Although Drill does not have optimized JOIN operators, Drill can process these types of queries in a non-efficient way using a nested loop join operator. To enable this, set the planner.enable_nljoin_for_scalar_only option to false. Drill can then execute LEFT and INNER joins; however, RIGHT joins will still fail with the error message shown.

Even when planner.enable_nljoin_for_scalar_only is disabled, Drill may still return an UNSUPPORTED_OPERATION ERROR for LEFT joins due to the join optimizations in Drill. If Drill detects that the right input is larger than the left, Drill optimizes the join such that the left and right inputs are flipped and the LEFT join type will be changed to RIGHT. If the query contains non-equi joins, after such optimizations, the query will fail because the nested loop join operator does not allow RIGHT joins.

Using the following query as an example:

SELECT *
  FROM table1
  LEFT JOIN table2 
  ON table1.column_name <= table2.column_name;

If table1 is smaller than table2 or even empty, Drill applies a join optimization on the query and the query fails with the following error:

Error: UNSUPPORTED_OPERATION ERROR: This query cannot be planned possibly due to either a cartesian join or an inequality join.
If a cartesian or inequality join is used intentionally, set the option 'planner.enable_nljoin_for_scalar_only' to false and try again.

The same optimization can make a RIGHT join executable when the left input is smaller than the right.

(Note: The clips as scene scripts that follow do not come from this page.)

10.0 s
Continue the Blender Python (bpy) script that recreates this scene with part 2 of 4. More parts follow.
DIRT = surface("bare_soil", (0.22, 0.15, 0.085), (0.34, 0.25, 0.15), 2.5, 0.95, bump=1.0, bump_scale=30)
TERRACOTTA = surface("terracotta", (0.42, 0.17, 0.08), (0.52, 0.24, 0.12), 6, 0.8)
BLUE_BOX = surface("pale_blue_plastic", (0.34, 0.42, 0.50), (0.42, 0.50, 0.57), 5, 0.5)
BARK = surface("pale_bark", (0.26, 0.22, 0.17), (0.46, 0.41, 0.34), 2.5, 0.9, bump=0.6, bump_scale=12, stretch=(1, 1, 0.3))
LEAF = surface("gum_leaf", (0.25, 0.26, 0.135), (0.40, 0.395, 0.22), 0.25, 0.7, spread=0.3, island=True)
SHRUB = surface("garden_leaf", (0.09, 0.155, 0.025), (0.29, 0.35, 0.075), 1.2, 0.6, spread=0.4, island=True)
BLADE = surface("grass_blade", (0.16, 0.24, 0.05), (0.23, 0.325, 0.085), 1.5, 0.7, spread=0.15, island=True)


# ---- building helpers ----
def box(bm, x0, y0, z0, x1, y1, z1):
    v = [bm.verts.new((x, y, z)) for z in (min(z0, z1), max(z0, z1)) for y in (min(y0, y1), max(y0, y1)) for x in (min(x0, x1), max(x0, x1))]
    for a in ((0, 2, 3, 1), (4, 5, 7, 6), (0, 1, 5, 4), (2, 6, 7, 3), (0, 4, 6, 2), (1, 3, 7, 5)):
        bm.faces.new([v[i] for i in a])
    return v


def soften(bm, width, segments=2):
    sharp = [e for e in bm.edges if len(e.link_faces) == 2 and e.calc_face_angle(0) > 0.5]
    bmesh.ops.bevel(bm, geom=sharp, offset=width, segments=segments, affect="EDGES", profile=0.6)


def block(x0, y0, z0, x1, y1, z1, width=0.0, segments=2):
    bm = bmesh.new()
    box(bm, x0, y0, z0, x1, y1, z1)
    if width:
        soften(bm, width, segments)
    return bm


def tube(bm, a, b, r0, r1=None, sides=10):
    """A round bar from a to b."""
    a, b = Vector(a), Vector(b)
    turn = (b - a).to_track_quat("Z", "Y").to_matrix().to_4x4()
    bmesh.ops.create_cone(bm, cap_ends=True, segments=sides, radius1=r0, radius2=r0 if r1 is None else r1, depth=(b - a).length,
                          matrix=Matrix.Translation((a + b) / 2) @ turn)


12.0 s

In this case, the left and right inputs will be flipped and the RIGHT join type will be changed to LEFT. The nested loop operator supports LEFT joins. This is how Drill executes a query with a RIGHT join and no errors.

To avoid non-equi join errors, disable the join optimization by setting the planner.enable_join_optimization option to false.

IMPORTANT Join optimizations improve query performance. If you disable the planner.enable_join_optimization option, it disables optimizations for all join types. If you need to disable this option for non-equi joins, only disable the planner.enable_join_optimization option at the session level using the ALTER SESSION SET command or through the Drill Web UI.